Cycled home again from work today. Apart from a couple of days a few days ago we’ve been having fine weather virtually everyday meaning I’m getting lots of legwork in just by commuting. Beats being squeezed up against strangers in a train with a middle-aged suit-and-tie’s Brylcreamed bad haircut right under your face. 6pm and it’s already noticeably darker, there’s a lighter, cooler feel to the air that makes you feel a few degrees more energized than you did under the hot wet blanket of summer that was still heavy over the city only a week or so ago.

One thing the slight retreat of the heat does is release a new set of smells: nothing particularly identifiable, but all of them somehow a little sharper, fresher, more pungent – whether pleasant or not. Especially noticeable on a bicycle, I suppose. You don’t usually walk far enough to get as big a sample of odors, and stuck in a car or a train you’re also stuck with pretty much the same smells for the whole trip.

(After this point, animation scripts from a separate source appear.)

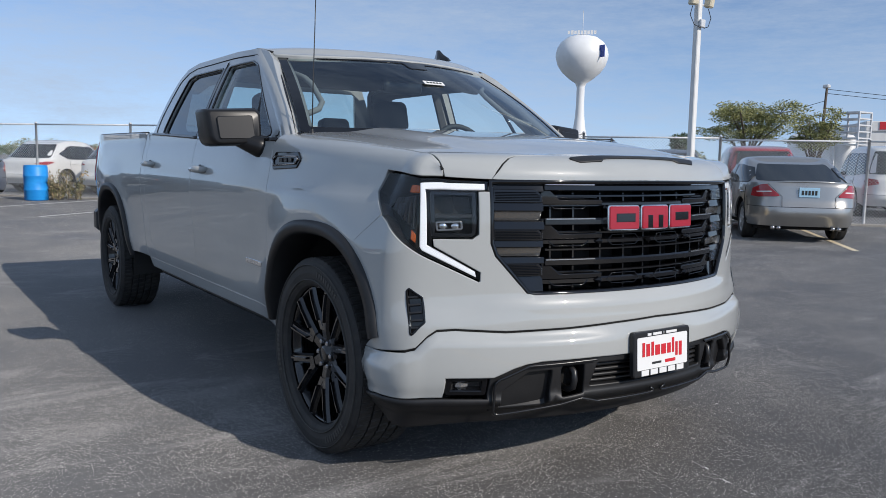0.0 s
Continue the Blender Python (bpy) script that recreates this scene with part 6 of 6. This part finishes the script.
def leaves(g, c, spread, count, size, rnd, flat=0.6):
    """Small leaf blades strewn about c."""
    for _ in range(count):
        q = Vector((rnd.gauss(0, 1), rnd.gauss(0, 1), rnd.gauss(0, 1)))
        q *= 1.7 * rnd.random() ** 0.45 / max(0.2, q.length)
        p = Vector(c) + Vector((q.x * spread[0], q.y * spread[1], q.z * spread[2]))
        if p.z < 0.03:
            p.z = 0.03 + rnd.random() * 0.1
        u = Vector((rnd.gauss(0, 1), rnd.gauss(0, 1), rnd.gauss(0, flat))).normalized()
        v = u.orthogonal().normalized()
        w = u.cross(v)
        v = (v * math.cos(rnd.random() * 6.28) + w * math.sin(rnd.random() * 6.28))
        s = size * (0.6 + 0.8 * rnd.random())
        g.v += [tuple(p - u * s), tuple(p + v * s * 0.38), tuple(p + u * s), tuple(p - v * s * 0.38)]
        k = len(g.v)
        g.f.append((k - 4, k - 3, k - 2, k - 1))


def bush(name, label, x, y, w, h, mat, seed, count=900, size=0.05, z=0.0):
    rnd = random.Random(seed)
    b = thing(name, label, "bush", pose(x, y, z + lie(x, y)))
    g = Geo()
    tips = []
    for i in range(26):
        t = rnd.random() * 6.28
        q = rnd.random() ** 0.6
        base = Vector((w * 0.42 * q * math.cos(t), w * 0.42 * q * math.sin(t), 0))
        top = base + Vector((rnd.gauss(0, 0.10) * w, rnd.gauss(0, 0.10) * w, h * (0.40 + 0.60 * rnd.random())))
        g.tube([base, base.lerp(top, 0.5) + Vector((rnd.gauss(0, 0.02), rnd.gauss(0, 0.02), 0)), top], [0.006, 0.005, 0.002], 4)
        tips.append((base, top))
    g.make("stems", BARK, b)
    g = Geo()
    for base, top in tips:
        for f in (0.2, 0.4, 0.55, 0.7, 0.85, 0.97):
            leaves(g, base.lerp(top, f), (w * 0.045, w * 0.045, h * 0.05), count // 150, size * 0.9, rnd, 1.2)
    g.make("foliage", mat, b)
    return b


def tree(name, label, x, y, h, spread, mat, seed, count=5200, size=0.16, trunk=0.28, fork=0.30, flat=0.45):
    """A tapered trunk, forked limbs, and leaf clumps on their twigs, with gaps between."""
    rnd = random.Random(seed)
    t = thing(name, label, "tree", pose(x, y, lie(x, y)))
    g = Geo()
    z0 = h * fork
    g.tube([(0, 0, 0), (0.04 * h * 0.2, 0, z0 * 0.5), (0, 0.02 * h, z0)], [trunk * 1.2, trunk, trunk * 0.8], 10)
    clumps = []
    for i in range(9):
        a = 6.28 * i / 9 + rnd.gauss(0, 0.25)
        reach = spread * (0.45 + 0.55 * rnd.random())
        zt = h * (0.58 + 0.34 * rnd.random())
        p0 = Vector((0, 0.02 * h, z0 * (0.75 + 0.25 * rnd.random())))
        p2 = Vector((reach * math.cos(a), reach * math.sin(a), zt))
        p1 = p0.lerp(p2, 0.5) + Vector((0, 0, 0.06 * h))
        g.tube([p0, p1, p2], [trunk * 0.55, trunk * 0.32, trunk * 0.10], 6)
        for j in range(7):
            f = 0.35 + 0.65 * rnd.random()
            q = (p0.lerp(p1, f * 2) if f < 0.5 else p1.lerp(p2, f * 2 - 1))
            e = q + Vector((rnd.gauss(0, spread * 0.22), rnd.gauss(0, spread * 0.22), abs(rnd.gauss(0, h * 0.09))))
            g.tube([q, e], [trunk * 0.12, trunk * 0.04], 4)
            clumps.append(e)
    g.make("trunk", BARK, t)
    g = Geo()
    for e in clumps:
        leaves(g, e, (spread * 0.20, spread * 0.20, h * 0.030), count // len(clumps), size, rnd, flat)
    g.make("crown", mat, t)
    return t


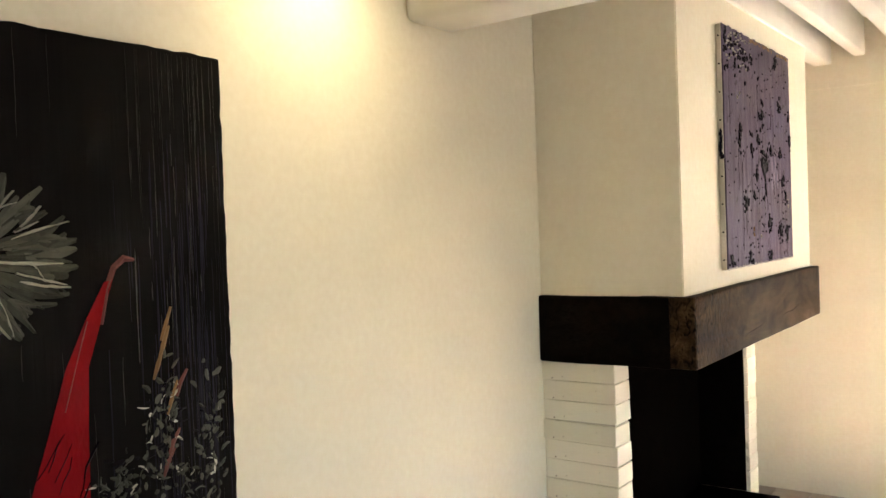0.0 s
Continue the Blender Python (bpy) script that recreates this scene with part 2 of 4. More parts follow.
CURTAIN = plain_material("cream_curtain_cloth", (0.62, 0.58, 0.47), (0.78, 0.74, 0.63), 0.9)
CANVAS_EDGE = plain_material("cream_canvas_edge", (0.44, 0.40, 0.32), (0.66, 0.62, 0.52), 0.85, size=30.0)
BARK = plain_material("grey_bark", (0.07, 0.05, 0.035), (0.17, 0.13, 0.09), 0.95, size=25.0)
BLACK_PAINT = paint_material("near_black_paint", (0.0016, 0.0012, 0.0022), (0.007, 0.005, 0.009), 0.5)
GREY_PAINT = paint_material("grey_green_paint", (0.003, 0.003, 0.0025), (0.15, 0.15, 0.12))
WHITE_DAB = paint_material("off_white_paint", (0.38, 0.36, 0.31), (0.66, 0.63, 0.55))
RED_PAINT = paint_material("crimson_paint", (0.09, 0.0006, 0.002), (0.27, 0.002, 0.006))
ROSE_PAINT = paint_material("dusty_rose_paint", (0.06, 0.014, 0.014), (0.24, 0.10, 0.085))
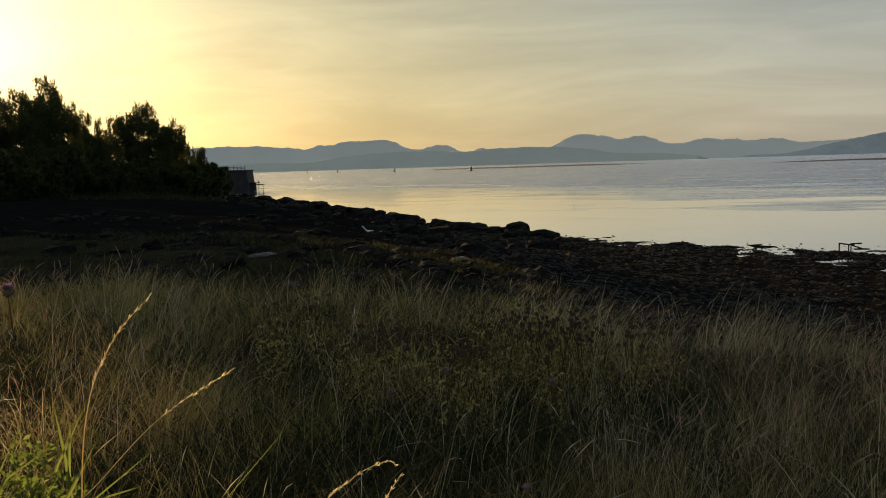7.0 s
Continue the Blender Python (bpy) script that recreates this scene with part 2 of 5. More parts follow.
def part(name, bm, mat, parent, label="", smooth=False):
    """Links a bmesh as one mesh object, under a thing or a part."""
    me = bpy.data.meshes.new(name)
    bm.to_mesh(me)
    bm.free()
    me.materials.append(mat)
    if smooth:
        me.polygons.foreach_set("use_smooth", [True] * len(me.polygons))
    ob = new(name, me)
    if parent:
        ob.parent = parent
    if label:
        tagged(ob, label)
    return ob


def thing(name, m, label, category, group="", kind=""):
    ob = new(name)
    ob.matrix_world = m
    return tagged(ob, label, category, group, kind)


def boxes(bm, size, at, rot=(0, 0, 0), bevel=0.0):
    made = bmesh.ops.create_cube(bm, size=1.0, matrix=pose(*at, *rot) @ Matrix.Diagonal((*size, 1)))
    if bevel:
        es = list({e for v in made["verts"] for e in v.link_edges})
        bmesh.ops.bevel(bm, geom=es, offset=bevel, segments=2, profile=0.5, affect="EDGES")


def rod(bm, a, b, r, r2=None, seg=8):
    a, b = Vector(a), Vector(b)
    d = b - a
    m = Matrix.Translation((a + b) / 2) @ d.to_track_quat("Z", "Y").to_matrix().to_4x4()
    bmesh.ops.create_cone(bm, cap_ends=True, segments=seg, radius1=r, radius2=r if r2 is None else r2, depth=d.length, matrix=m)


def polar(az, r):
    a = radians(az)
    return r * math.sin(a), r * math.cos(a)


# ---- the lie of the land: distance from the bank's crown to given heights, by bearing ----
LEVELS = np.array([2.45, 2.3, 1.9, 1.2, 0.4, 0.12, 0.0])
BEARING = np.array([-180, -110, -60, -40, -35, -30, -25, -20, -15, -10, 0, 10, 20, 30, 40, 50, 62, 90, 115, 180])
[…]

Got home, cleared my mail out of the letterbox, and found the pictured flyer from the LDP. There's an election coming up on 9/11, of all days. The flyer reads down the right ‘Don’t stop the reforms’. The opening line says ‘I’m making a renewed effort to privatize the Post Office’. I’m too tired from work to read the whole thing: the densely written manifesto continues over to fill the whole of the other side too. But anyway, Koizumi’s staking his whole career on the success of his so far unsuccessful attempt to privatize the PO. He is apparently proposing to split it in four and release the vast sums of cash deposited in it to the market.
So far that money has been largely funneled into Japan’s infamous ‘road to nowhere’ public works projects. The countryside is littered with concrete monstrosities that this kind of spending spawns: there not for any purpose beyond the twin one of reassuring the ‘lucky’ locality that they haven’t been forgotten and employing tens of thousands of construction workers, many of whom would otherwise be unemployed, perhaps even homeless.

The amount of that kind of spending has been drastically cut, however: 4.5% of GDP now as opposed to 9% in 1996. Has that got something to do with the fact that walking though Shibuya the other day with Norio we saw a guy in his early to mid 30s sitting in a busy plaza with a felt-penned sign ‘Looking for work’?